Jesus, what a band Motörhead were.  Proof?  Not only did they have Ace of Spades in their arsenal but they could open with it – a great version at that – and not have the gig go downhill from there.  The many highlights here include: Stay Clean, with its awesome bass solo, those great slightly-psych leads from Eddie Clark on Iron Horse and then there’s No Class with its riff lifted from ZZ Top’s Tush, improving on perfection.  Overkill, the template for the entire thrash scene and still the best.  Furious.  Phil Taylor’s drumming.  Oof.  On We Are the Road Crew, Lemmy’s lyrical skills and knack for looking at things from an unexpected perspective bring us a “rock’n’roll excess” song but from a roadie’s vantage point (“Another bloody customs post/Another fucking foreign coast/Another set of scars to boast/We are the road crew”).  Capricorn is a heavy slab of moody psych-rock.  A real favourite of mine, betraying Lemmy’s Hawkwind roots (and, as per his introduction, his idea of a “slow one”!).  His war/militaria obsession comes to the fore in Bomber, as classic as it gets with this version giving the original studio cut a run for its money. Motörhead, the song, finishes things on a high.

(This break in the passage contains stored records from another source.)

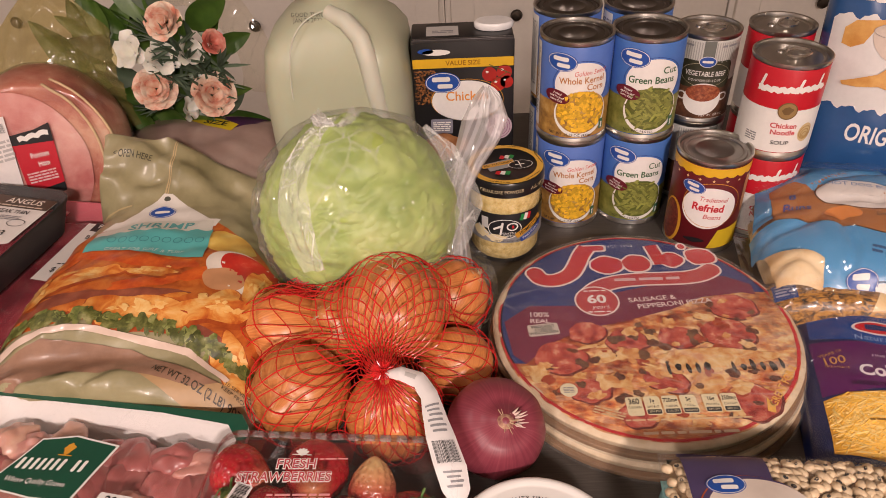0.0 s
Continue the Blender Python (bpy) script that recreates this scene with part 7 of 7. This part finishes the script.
# ---- ham, steak and pork packs ----
def ham():
    c = thing("ham", pose(-0.460, 0.775, 0.094, 0, 0, 14), "pink bone-in ham portion in clear film with red labels", "ham")
    face = blotched("ham_cut_face", [(0.32, (0.46, 0.13, 0.12)), (0.46, (0.58, 0.25, 0.22)), (0.6, (0.66, 0.36, 0.31)), (0.75, (0.74, 0.55, 0.47))], 22, 0.32, 0.05, coat=0.4, sub=0.1)
    rind = blotched("ham_rind", [(0.32, (0.26, 0.05, 0.035)), (0.48, (0.44, 0.15, 0.10)), (0.6, (0.58, 0.30, 0.20)), (0.75, (0.64, 0.44, 0.30))], 20, 0.35, 0.15, coat=0.5)
    def body(d):
        k = 1 + 0.05 * nz(d.x * 1.6, d.y * 1.6 + 2, d.z * 1.6)
        p = Vector((d.x * 0.087 * k, d.y * 0.110 * k, d.z * 0.092 * k))
        p.y = max(p.y, -0.045 + 0.06 * (p.z / 0.1) * 0.25)
        return p
    part("rind", ball(body, 64, 44), rind, c, "browned rind and fat", angle=0)
    def disc(s, t):
        a = 2 * math.pi * s
        k = t * (1 + 0.04 * nz(math.cos(a) * 2, math.sin(a) * 2))
        x, z = 0.069 * k * math.cos(a) - 0.019, 0.084 * k * math.sin(a)
        return (x, -0.047 + 0.15 * z - 0.004 * (1 - t * t) + 0.0015 * nz(x * 40, z * 40), z)
    fc = part("cut_face", sheet(disc, 64, 16, True), face, c, "smooth pink cut face", angle=0)
    def on(u, v, h):
        u, v = u * 0.68 - 0.003, v * 0.95 + 0.020
        return (u, -0.0525 + 0.15 * v - h, v)
    p = Print(fc, on, 0.02, 0.0005)
    p.shape("red_label", [(-0.030, -0.062), (0.028, -0.052), (0.034, 0.010), (-0.030, 0.010)], ink(0.50, 0.015, 0.03), 2, "red printed label")
    p.shape("black_label", [(-0.030, 0.008), (0.034, 0.008), (0.035, 0.030), (0.010, 0.024), (-0.030, 0.020)], BLACK, 3, "black label head")
    p.shape("name_bar", band2([(-0.018 + 0.006 * k, 0.0145 + 0.0014 * math.sin(k * 2.2) + 0.0007 * k) for k in range(9)], 0.0030), WHITE, 4)
    p.text("Portion", 0.006, -0.006, 0.0095, WHITE, 4, bold=0.015, rot=4)
    p.text("Ham", 0.008, -0.017, 0.0095, WHITE, 4, bold=0.015, rot=4)
    p.bars(0.000, -0.032, 0.046, 0.014, 4, ink(0.7, 0.5, 0.5), 4, 4)
    p.shape("black_foot", [(-0.030, -0.064), (0.028, -0.054), (0.029, -0.043), (-0.030, -0.052)], BLACK, 3)
    p.shape("price_sticker", [(-0.085, -0.060), (-0.036, -0.054), (-0.026, 0.044), (-0.075, 0.040)], ink(0.74, 0.70, 0.68), 5, "white price sticker")
    p.barcode(-0.044, 0.030, 0.026, 0.011, GREY, 6, 5)
    p.bars(-0.046, 0.004, 0.034, 0.026, 5, ink(0.45, 0.43, 0.42), 6, 6)
    p.shape("yellow_flash", [(-0.085, -0.062), (-0.038, -0.056), (-0.036, -0.044), (-0.085, -0.050)], YELLOW, 6)
    sb = bmesh.new()
    for q in (0.0, 1.0):
        pts = []
        for k in range(18):
            e = -1.3 + 2.5 * k / 17
            d = Vector((math.cos(e) * math.cos(-0.75 + 0.35 * q), math.cos(e) * math.sin(-0.75 + 0.35 * q), math.sin(e)))
            pts.append(body(d) * 1.02 + Vector((0.002, -0.006, 0)))
        tube(sb, pts, 0.0016, 6)
    part("string", sb, surface("ham_string", (0.58, 0.42, 0.24), 0.6), c, "tan tying string", angle=0)
    part("film", ball(lambda d: body(d) * 1.035 + Vector((0, -0.004, 0)), 64, 44), film("ham_film", 0.10, crumple=28, strength=0.5, haze=0.02, rough=0.1, dist=0.004), c, "tight clear film", angle=0)
    return c


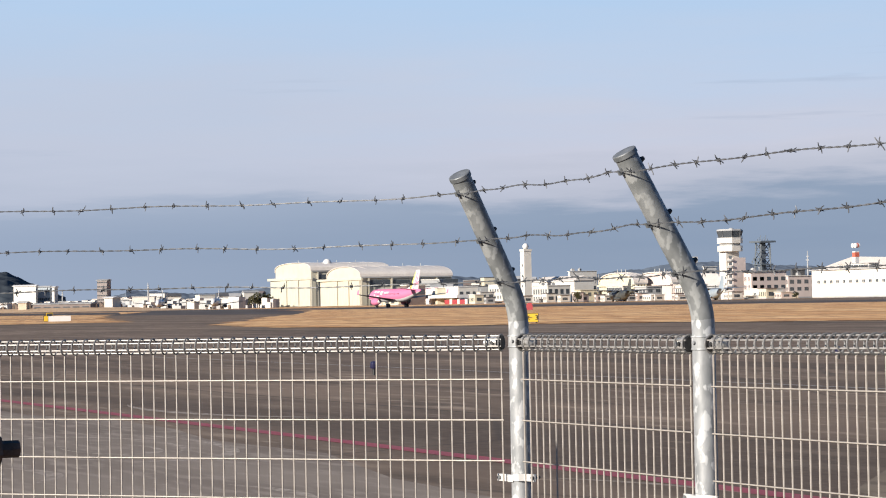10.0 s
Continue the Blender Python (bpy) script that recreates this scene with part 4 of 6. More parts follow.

No Sleep ’til Hammersmith is one of a clutch of live albums from the ’70s and early ’80s which were arguably their respective artists’ definitive statements.  Certainly, it stands with Thin Lizzy’s Live and Dangerous and UFO’s Strangers in the Night among the greatest of live rock recordings.  It might be perfect.

I always knew – the only way
Is never live – beyond today
They proved me right – they proved me wrong
But they could never last this long
My life – my heart 
Black night – dark star
Capricorn

Tapes For My Walkman - No Sleep 'til Hammersmith

The original Bronze tape refused to play so a Castle reissue made do.